Thursday, January 7, 2016

What’s your Starbucks name?

It leads to less confusion in the Starbucks line if you have a common name:

John Sherman, Being John

Among coffee drinkers with less common names, a Starbucks name is the one you tell the barista instead of your real name to avoid rude questions and misspellings. Last year I read an essay about this practice by a woman named Svati Kirsten Narula, whose Starbucks name is “Kristen.” I have also used a Starbucks name on occasion, but with the opposite intent, identifying myself as Eugene or Cornelius, for fear of losing my mocha to another John. At busy restaurants in New York, where “John, party of two” might describe more than one couple milling around on the sidewalk outside for half an hour, I’ll leave my last name, or the name of whoever I’m with.

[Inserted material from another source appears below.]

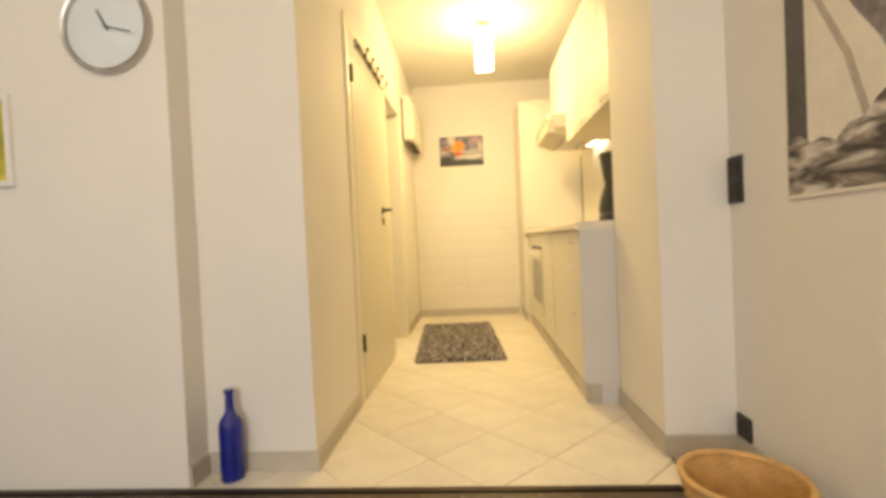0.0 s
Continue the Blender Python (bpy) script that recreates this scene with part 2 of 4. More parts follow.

Svati may have reason to avoid trying to explain her name to busy strangers up to their necks in under-caffeinated prima donnas—no less reason than Shefali, who wrote a similar piece for the Village Voice a few years ago. Far easier, they agree, to choose something plain and avoid confusion. “Ah, to be a Joe or a Ben,” another Starbucks namer writes in The Economist. “To live an easy monosyllabic life.”

Stowe is an uncommon name, to say the least. People mishear it because of that, so it’s easier to use other names, which I sometimes do. I was Pedro for a few years. However, nowadays I simply spell out ‘S-T-O’, and then say ‘Stowe’. And that works, pretty much.